Trauma & Resilience: Intergenerational Holocaust research from an existential perspective
DescriptionStudents from the University of Humanistic Studies, trained as spiritual counselors (chaplains), conducted in-depth qualitative interviews under supervision of Nicole Immler, Carmen Schuhmann and Wander van der Vaart. The research consists of 36 qualitative life-story interviews (11 families of 3 generations), interviewed with narrative methodology and the use of a Life History Calendar.
Holocaust research tends to concentrate on trauma, with the possibility of intergenerational transmission having been discussed for decades with no consensus yet. This collection of family interviews (the first in the Netherlands) explores in addition to trauma, experiences of resilience as well. Resilience has only recently become a topical issue: resilience research is an emerging interdisciplinary field of study concerning adaptive processes in the context of adversity. Attention has been drawn to bodily, (inter)personal and social dimensions of resilience processes, but the existential/moral dimension of resilience connected to people's search for meaning in life is still understudied. Recent research on moral injury points to the importance of this dimension, but while moral injury research is hitherto mainly confined to the military context, we translate it to the Holocaust field.
Several specific UvH expertises are brought together in a multidisciplinary approach (oral history, memory studies, spiritual counseling, meaning in life) in order to challenge the dominance of psychological studies, by taking more account of relational, situated and moral-existential aspects.

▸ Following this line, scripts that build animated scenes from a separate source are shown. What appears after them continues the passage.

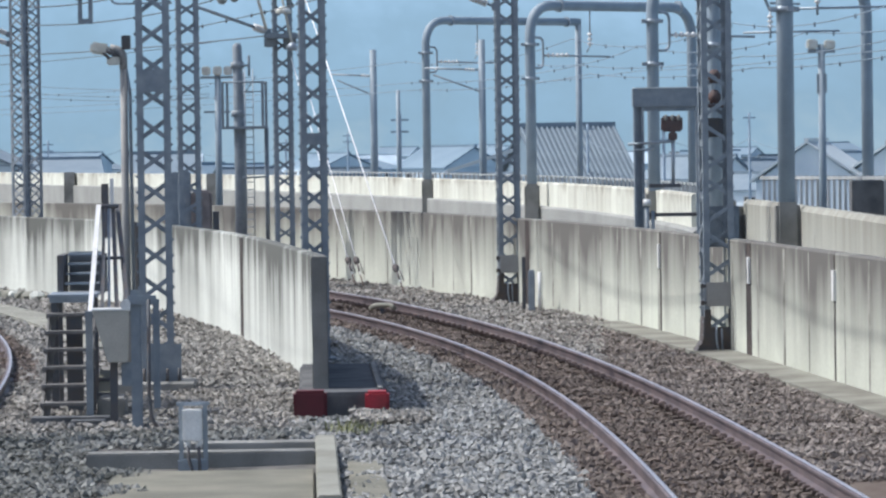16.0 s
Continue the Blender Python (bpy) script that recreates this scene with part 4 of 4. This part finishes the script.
# ---- concrete at the foot of the columns ----
root = thing("column_footing", "low grey concrete footing under the lattice column", "footing", "", (-1.78, 55.0, 0))
part("block", boxes(((-0.62, -0.95, -0.1), (0.42, 0.6, 0.10)), bevel=0.02), M_CONC, root)
part("upstand", boxes(((-0.24, -0.24, 0.1), (0.24, -0.215, 0.55)), ((-0.24, -0.245, 0.08), (-0.17, -0.21, 0.7))), M_STEEL, root, "blue steel casing of the column's foot")
for k in range(4):
    part("anchor_bolt", tubes(([(-0.21 + 0.14 * k, -0.30, 0.1), (-0.21 + 0.14 * k, -0.30, 0.26)], 0.018), seg=6), M_DARK, root)

root = thing("wall_end_block", "low dark concrete block with red painted corners before the parapet's end", "concrete block", "", (0.34, 49.0, 0))
part("block", boxes(((-0.45, -0.4, -0.1), (0.50, 6.2, 0.26)), bevel=0.03), M_CONC_DARK, root)
part("rim", boxes(((0.40, 0.0, 0.26), (0.46, 6.0, 0.285)), bevel=0.006), M_CONC, root)
# left corner gets the darkened red in place of shade
part("red_corner", boxes(((-0.51, -0.62, -0.1), (-0.15, -0.28, 0.29)), bevel=0.03), M_RED_SHADED, root, "red painted corner with shade put into a darker red")
part("red_corner", boxes(((0.26, -0.55, -0.1), (0.52, -0.2, 0.27)), bevel=0.03), M_RED, root, "bright red painted corner")
x_end = line(WALL_L, 55.9)
root = thing("wall_end_post", "grey concrete end wall of the middle parapet on its block", "wall post", "", (0, 0, 0))
bm = bmesh.new()
f = [bm.verts.new(p) for p in ((x_end, 55.9, 0.2), (x_end + 0.16, 55.9, 0.2), (0.215, 49.35, 0.2), (0.04, 49.35, 0.2))]
g = [bm.verts.new((p.co.x, p.co.y, 1.57 + (55.9 - p.co.y) * 0.021)) for p in f]
bm.faces.new(f[::-1])
bm.faces.new(g)
for i in range(4):
    bm.faces.new((f[i], f[(i + 1) % 4], g[(i + 1) % 4], g[i]))
bmesh.ops.recalc_face_normals(bm, faces=bm.faces)
bmesh.ops.bevel(bm, geom=bm.edges[:], offset=0.012, segments=2, affect="EDGES")
part("end_wall", bm, M_CONC, root)

TROUGH = thing("concrete_trough", "weathered concrete cable trough in the ballast", "cable trough", "", (0, 0, 0))
for lo, hi in (((-2.05, 41.3, -0.1), (0.05, 41.65, 0.12)), ((-1.3, 43.3, -0.1), (0.25, 43.75, 0.07)), ((0.05, 36, -0.1), (0.25, 43.75, 0.11))):
    part("side_wall", boxes((lo, hi), bevel=0.015), M_CONC if lo[0] < 0 else M_CONC_PALE, TROUGH)
part("trough_floor", boxes(((-1.9, 40.5, -0.1), (0.05, 41.3, -0.05))), M_CONC_DARK, TROUGH)
part("cover_slab", boxes(((-1.75, 36, -0.1), (0.03, 40.5, 0.01)), bevel=0.01), M_SLAB, TROUGH, "pale dusty cover slab")
part("cover_slab", boxes(((0.34, 36, -0.1), (0.66, 42.6, 0.02)), bevel=0.01), M_SLAB, TROUGH, "pale dusty cover slab")
part("trough_floor", boxes(((-1.9, 41.7, -0.1), (0.05, 43.25, -0.03))), M_CONC_DARK, TROUGH)

jb = thing("junction_box", "small white junction box on a grey stand with two cables", "junction box", "", (-1.06, 41.05, 0.13))
part("box", boxes(((-0.095, -0.06, 0.11), (0.085, 0.06, 0.40)), bevel=0.012), M_WHITE, jb)
part("gland", tubes(([(-0.05, -0.01, 0.05), (-0.05, -0.01, 0.12)], 0.03), ([(0.05, -0.01, 0.05), (0.05, -0.01, 0.12)], 0.03), seg=8), M_WHITE, jb)
part("stand", boxes(((-0.13, 0.06, -0.22), (-0.09, 0.1, 0.45)), ((0.09, 0.06, -0.22), (0.13, 0.1, 0.45)), ((-0.15, 0.05, 0.43), (0.15, 0.12, 0.46))), M_GALV, jb)
part("foot", boxes(((-0.14, 0.02, -0.22), (0.13, 0.12, -0.06)), bevel=0.01), M_GALV, jb)
part("cable", tubes((rounded([(-0.05, -0.03, 0.06), (-0.03, -0.05, -0.12), (0.05, -0.06, -0.24)], 0.08), 0.016), ([(0.05, -0.03, 0.06), (0.06, -0.06, -0.2)], 0.016), seg=6), M_DARK, jb)

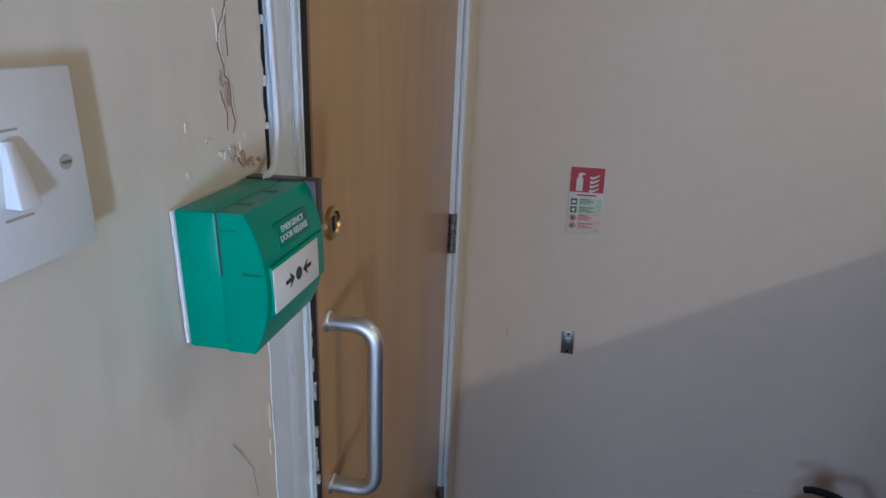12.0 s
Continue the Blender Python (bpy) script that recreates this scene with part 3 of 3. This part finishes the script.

For example, exploring the multiple I-positions the respondents have and the links to the different we-communities they belong to, enables a critical examination of the overly simple identity constructions fed by today’s identity politics. In scholarly and public debate trauma (vulnerability) is mostly seen as antithesis to resilience. First research results show that we have to look beyond this simplified contrast as people can be both resilient and vulnerable. Moreover, resilience is not what people ‘have’ but is a situated experience or a relational process. Further analysis of the data is necessary to elaborate on this.
The interviews are archived at DANS/KNAW: Carmen Schuhmann, Nicole Immler (2018): Trauma & Resilience: Intergenerational Holocaust research from an existential perspective.
This research is a follow-up to Nicole Immler’s research on The Afterlife of Restitution and Narrated Injustice, see e.g.:
- Nicole L. Immler (2016), 'Gefühltes (Un-)Recht im Familiengedächtnis. Zum Aspekt der „Generation“ in der Entschädigungspolitik'. In: Drei Generationen. Shoah und Nationalsozialismus im Familiengedächtnis, ed. by Martha Keil, Philipp Mettauer, Studienverlag, 101-138.
- Carmen Schuhmann (2016), In dialoog over ‘‘goed leven’’. De Helling. Tijdschrift voor Linkse Politiek 29(1), 44-48.
This research is based upon an interview collection that contains three generation interviews with members of the Dutch Jewish community about the legacy of the Holocaust in their family in terms of trauma, resilience, and meaning in life.